BRIEF >> Can you transcribe the data exactly? Leave the pictures out.

INFORMATION SHOWN >>
[start]

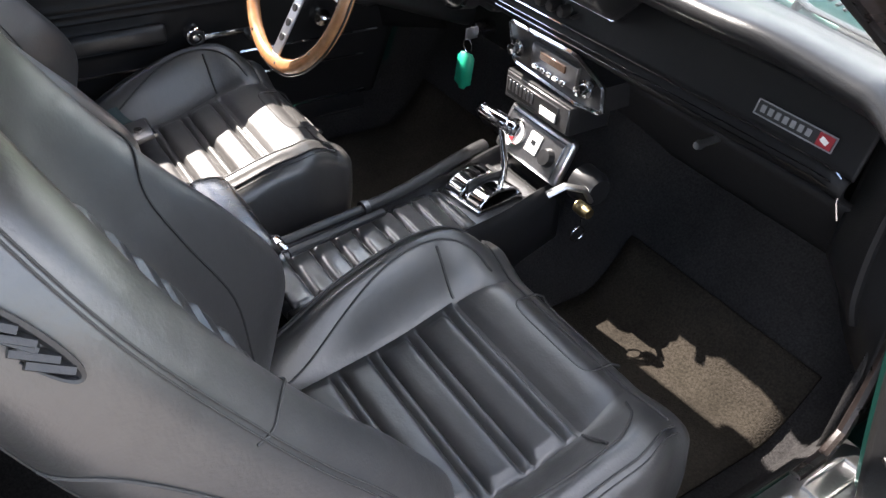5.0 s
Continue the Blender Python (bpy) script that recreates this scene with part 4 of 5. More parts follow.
    for i in range(4):
        x, y, z = on_face(-0.040 + 0.030 * i, 0.55, 0.002)
        r = 0.011 if i < 3 else 0.004
        part("switch_knob", lathe([(0, -0.020), (r - 0.002, -0.019), (r, -0.012), (r, -0.004), (r + 0.002, 0.0)], 16, axis="y", at=(x, y, z)), PLASTIC, dash, "round black knob")
    part("brow_bead", tube([on_face(x, 1.0, 0.003) for x in [0.33 + 0.235 * i / 12 for i in range(13)]], 0.0013, 6), CHROME, dash, "thin bright bead")
    for dz, r, dy in ((0.0, 0.0022, 0.004), (-0.013, 0.0010, 0.010), (-0.022, 0.0010, 0.011)):
        run = [(x, edge(x)[0] - dy, edge(x)[1] + dz) for x in [-0.150 + 0.72 * i / 24 for i in range(25)]]
        part("fascia_strip", tube(run, r, 6), CHROME if dz == 0.0 else CHROMEDARK, dash, "bright fascia strip")

    part("strip_end", tube([(0.570, edge(0.57)[0] - 0.004, 0.812), (0.578, edge(0.578)[0] - 0.002, 0.806), (0.583, edge(0.58)[0] - 0.004, 0.790), (0.585, edge(0.58)[0] - 0.002, 0.770), (0.592, edge(0.58)[0] + 0.004, 0.745)], 0.0016, 6), CHROMEDARK, dash, "turned-down end of the bright strip")

    def roll(u, v):
        x = -0.69 + 1.28 * u
        y, z = edge(x)
        return x, y + 0.002 - 0.013 * math.sin(math.pi * min(v * 1.35, 1)) + 0.05 * v * v, z - 0.003 - 0.062 * v
    part("lower_pad", surf(roll, 40, 14), DASH, dash, "black lower dash roll", solid=0.006, offset=0)
    part("under_dash", surf(lambda u, v: (-0.69 + 1.38 * u, 0.425 + 0.18 * v, 0.752 - 0.20 * v), 20, 8), UNDERDASH, dash, "black under-dash panel", solid=0.006, offset=0)
    # the dash's outer end runs into a soft trim on the windscreen post's foot
    for sx in (1, -1):
        def foot(u, v):
            z = 0.955 - 0.40 * v
            x0, x1 = 0.592 - 0.02 * v, 0.716 + 0.004 * v
            return sx * (x0 + (x1 - x0) * u), 0.425 + 0.02 * v - 0.045 * u - 0.030 * math.sin(math.pi * u) * (1 - 0.5 * v) + 0.10 * step(0.70, 1.0, v) * (1 - u), z - 0.02 * u
        part("pillar_foot_trim", surf(foot, 16, 22), DOORTRIM, CAR, "black moulded trim at the windscreen post's foot", solid=0.006, offset=0)
        part("trim_fold", tube([tuple(Vector(foot(0.62 - 0.10 * math.sin(math.pi * q), 0.08 + 0.75 * q)) + Vector((0, -0.004, 0))) for q in [i / 14 for i in range(15)]], 0.009, 8), DOORTRIM, CAR, "black fold in the pillar trim")
    bx, bv = 0.489, 0.30
    by, bz = on_face(bx, bv, 0.006)[1:]
    tilt = Matrix.Rotation(radians(-17), 4, "X")
    def on_badge(x, y, z, size, name, material, label="", turn=0.0):
        b = box((0, 0, 0), size, 0.0, rot=Matrix.Translation((x, y, z)) @ Matrix.Rotation(radians(turn), 4, "Y"))
        return part(name, moved(b, Matrix.Translation((bx, by, bz)) @ tilt), material, bd if name != "dash_badge" else dash, label)
    bd = None
    bd = on_badge(0, 0.002, 0, (0.125, 0.004, 0.020), "dash_badge", PLASTIC, "long framed name badge")
    for dx, dz, sx, sz in ((0, 0.0105, 0.128, 0.0018), (0, -0.0105, 0.128, 0.0018), (-0.0635, 0, 0.0018, 0.021), (0.0635, 0, 0.0018, 0.021)):
        on_badge(dx, -0.001, dz, (sx, 0.002, sz), "badge_frame", LETTER)
    for i in range(7):
        on_badge(-0.052 + 0.0125 * i, -0.001, 0, (0.0072, 0.002, 0.010), "badge_bar", LETTER)
    on_badge(0.050, -0.0012, 0, (0.023, 0.003, 0.018), "badge_field", RED, "red enamel field")
    on_badge(0.049, -0.003, 0, (0.012, 0.001, 0.007), "badge_bar", WHITE, turn=20)
    # instruments
    cl = part("instrument_housing", box((-0.355, 0.41, 0.825), (0.36, 0.08, 0.14), 0.02, 3), PLASTIC, dash, "black instrument housing")
    for x, z in ((-0.435, 0.805), (-0.275, 0.805)):
        r = part("dial_cowl", lathe([(0.052, 0.0), (0.056, -0.036), (0.062, -0.036), (0.066, 0.0)], 40, axis="y", at=(x, 0.375, z)), PLASTIC, dash, "deep black dial cowl")
        part("dial_rim", lathe([(0.0555, -0.034), (0.057, -0.040), (0.061, -0.040), (0.0625, -0.034)], 40, axis="y", at=(x, 0.375, z)), CHROME, r, "thin chrome rim")
        part("dial_face", lathe([(0, -0.004), (0.054, -0.004)], 28, axis="y", at=(x, 0.375, z)), DIALGLASS, r, "dark dial")
        part("dial_needle", box((x + 0.01, 0.369, z - 0.012), (0.003, 0.002, 0.045), rot=Matrix.Rotation(radians(35), 4, "Y")), WHITE, r)
        for q in range(9):
            a = radians(225 - 33.75 * q)
            part("dial_tick", box((x + 0.043 * math.cos(a), 0.3695, z + 0.043 * math.sin(a)), (0.003, 0.001, 0.008), rot=Matrix.Rotation(a + math.pi / 2, 4, "Y")), WHITE, r)
    for x, z, rr in ((-0.355, 0.872, 0.022), (-0.205, 0.868, 0.024)):
        r = part("small_dial", lathe([(rr - 0.003, 0.0), (rr - 0.002, -0.014), (rr + 0.002, -0.014), (rr + 0.004, 0.0)], 24, axis="y", at=(x, 0.395, z)), PLASTIC, dash, "small black ringed dial")
        part("dial_rim", lathe([(rr - 0.003, -0.012), (rr - 0.001, -0.016), (rr + 0.002, -0.015)], 24, axis="y", at=(x, 0.395, z)), CHROME, r)
        part("dial_face", lathe([(0, -0.004), (rr - 0.003, -0.004)], 20, axis="y", at=(x, 0.395, z)), DIALGLASS, r)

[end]

TASK SOLUTION >>
5.0 s
Continue the Blender Python (bpy) script that recreates this scene with part 4 of 5. More parts follow.
    for i in range(4):
        x, y, z = on_face(-0.040 + 0.030 * i, 0.55, 0.002)
        r = 0.011 if i < 3 else 0.004
        part("switch_knob", lathe([(0, -0.020), (r - 0.002, -0.019), (r, -0.012), (r, -0.004), (r + 0.002, 0.0)], 16, axis="y", at=(x, y, z)), PLASTIC, dash, "round black knob")
    part("brow_bead", tube([on_face(x, 1.0, 0.003) for x in [0.33 + 0.235 * i / 12 for i in range(13)]], 0.0013, 6), CHROME, dash, "thin bright bead")
    for dz, r, dy in ((0.0, 0.0022, 0.004), (-0.013, 0.0010, 0.010), (-0.022, 0.0010, 0.011)):
        run = [(x, edge(x)[0] - dy, edge(x)[1] + dz) for x in [-0.150 + 0.72 * i / 24 for i in range(25)]]
        part("fascia_strip", tube(run, r, 6), CHROME if dz == 0.0 else CHROMEDARK, dash, "bright fascia strip")

    part("strip_end", tube([(0.570, edge(0.57)[0] - 0.004, 0.812), (0.578, edge(0.578)[0] - 0.002, 0.806), (0.583, edge(0.58)[0] - 0.004, 0.790), (0.585, edge(0.58)[0] - 0.002, 0.770), (0.592, edge(0.58)[0] + 0.004, 0.745)], 0.0016, 6), CHROMEDARK, dash, "turned-down end of the bright strip")

    def roll(u, v):
        x = -0.69 + 1.28 * u
        y, z = edge(x)
        return x, y + 0.002 - 0.013 * math.sin(math.pi * min(v * 1.35, 1)) + 0.05 * v * v, z - 0.003 - 0.062 * v
    part("lower_pad", surf(roll, 40, 14), DASH, dash, "black lower dash roll", solid=0.006, offset=0)
    part("under_dash", surf(lambda u, v: (-0.69 + 1.38 * u, 0.425 + 0.18 * v, 0.752 - 0.20 * v), 20, 8), UNDERDASH, dash, "black under-dash panel", solid=0.006, offset=0)
    # the dash's outer end runs into a soft trim on the windscreen post's foot
    for sx in (1, -1):
        def foot(u, v):
            z = 0.955 - 0.40 * v
            x0, x1 = 0.592 - 0.02 * v, 0.716 + 0.004 * v
            return sx * (x0 + (x1 - x0) * u), 0.425 + 0.02 * v - 0.045 * u - 0.030 * math.sin(math.pi * u) * (1 - 0.5 * v) + 0.10 * step(0.70, 1.0, v) * (1 - u), z - 0.02 * u
        part("pillar_foot_trim", surf(foot, 16, 22), DOORTRIM, CAR, "black moulded trim at the windscreen post's foot", solid=0.006, offset=0)
        part("trim_fold", tube([tuple(Vector(foot(0.62 - 0.10 * math.sin(math.pi * q), 0.08 + 0.75 * q)) + Vector((0, -0.004, 0))) for q in [i / 14 for i in range(15)]], 0.009, 8), DOORTRIM, CAR, "black fold in the pillar trim")
    bx, bv = 0.489, 0.30
    by, bz = on_face(bx, bv, 0.006)[1:]
    tilt = Matrix.Rotation(radians(-17), 4, "X")
    def on_badge(x, y, z, size, name, material, label="", turn=0.0):
        b = box((0, 0, 0), size, 0.0, rot=Matrix.Translation((x, y, z)) @ Matrix.Rotation(radians(turn), 4, "Y"))
        return part(name, moved(b, Matrix.Translation((bx, by, bz)) @ tilt), material, bd if name != "dash_badge" else dash, label)
    bd = None
    bd = on_badge(0, 0.002, 0, (0.125, 0.004, 0.020), "dash_badge", PLASTIC, "long framed name badge")
    for dx, dz, sx, sz in ((0, 0.0105, 0.128, 0.0018), (0, -0.0105, 0.128, 0.0018), (-0.0635, 0, 0.0018, 0.021), (0.0635, 0, 0.0018, 0.021)):
        on_badge(dx, -0.001, dz, (sx, 0.002, sz), "badge_frame", LETTER)
    for i in range(7):
        on_badge(-0.052 + 0.0125 * i, -0.001, 0, (0.0072, 0.002, 0.010), "badge_bar", LETTER)
    on_badge(0.050, -0.0012, 0, (0.023, 0.003, 0.018), "badge_field", RED, "red enamel field")
    on_badge(0.049, -0.003, 0, (0.012, 0.001, 0.007), "badge_bar", WHITE, turn=20)
    # instruments
    cl = part("instrument_housing", box((-0.355, 0.41, 0.825), (0.36, 0.08, 0.14), 0.02, 3), PLASTIC, dash, "black instrument housing")
    for x, z in ((-0.435, 0.805), (-0.275, 0.805)):
        r = part("dial_cowl", lathe([(0.052, 0.0), (0.056, -0.036), (0.062, -0.036), (0.066, 0.0)], 40, axis="y", at=(x, 0.375, z)), PLASTIC, dash, "deep black dial cowl")
        part("dial_rim", lathe([(0.0555, -0.034), (0.057, -0.040), (0.061, -0.040), (0.0625, -0.034)], 40, axis="y", at=(x, 0.375, z)), CHROME, r, "thin chrome rim")
        part("dial_face", lathe([(0, -0.004), (0.054, -0.004)], 28, axis="y", at=(x, 0.375, z)), DIALGLASS, r, "dark dial")
        part("dial_needle", box((x + 0.01, 0.369, z - 0.012), (0.003, 0.002, 0.045), rot=Matrix.Rotation(radians(35), 4, "Y")), WHITE, r)
        for q in range(9):
            a = radians(225 - 33.75 * q)
            part("dial_tick", box((x + 0.043 * math.cos(a), 0.3695, z + 0.043 * math.sin(a)), (0.003, 0.001, 0.008), rot=Matrix.Rotation(a + math.pi / 2, 4, "Y")), WHITE, r)
    for x, z, rr in ((-0.355, 0.872, 0.022), (-0.205, 0.868, 0.024)):
        r = part("small_dial", lathe([(rr - 0.003, 0.0), (rr - 0.002, -0.014), (rr + 0.002, -0.014), (rr + 0.004, 0.0)], 24, axis="y", at=(x, 0.395, z)), PLASTIC, dash, "small black ringed dial")
        part("dial_rim", lathe([(rr - 0.003, -0.012), (rr - 0.001, -0.016), (rr + 0.002, -0.015)], 24, axis="y", at=(x, 0.395, z)), CHROME, r)
        part("dial_face", lathe([(0, -0.004), (rr - 0.003, -0.004)], 20, axis="y", at=(x, 0.395, z)), DIALGLASS, r)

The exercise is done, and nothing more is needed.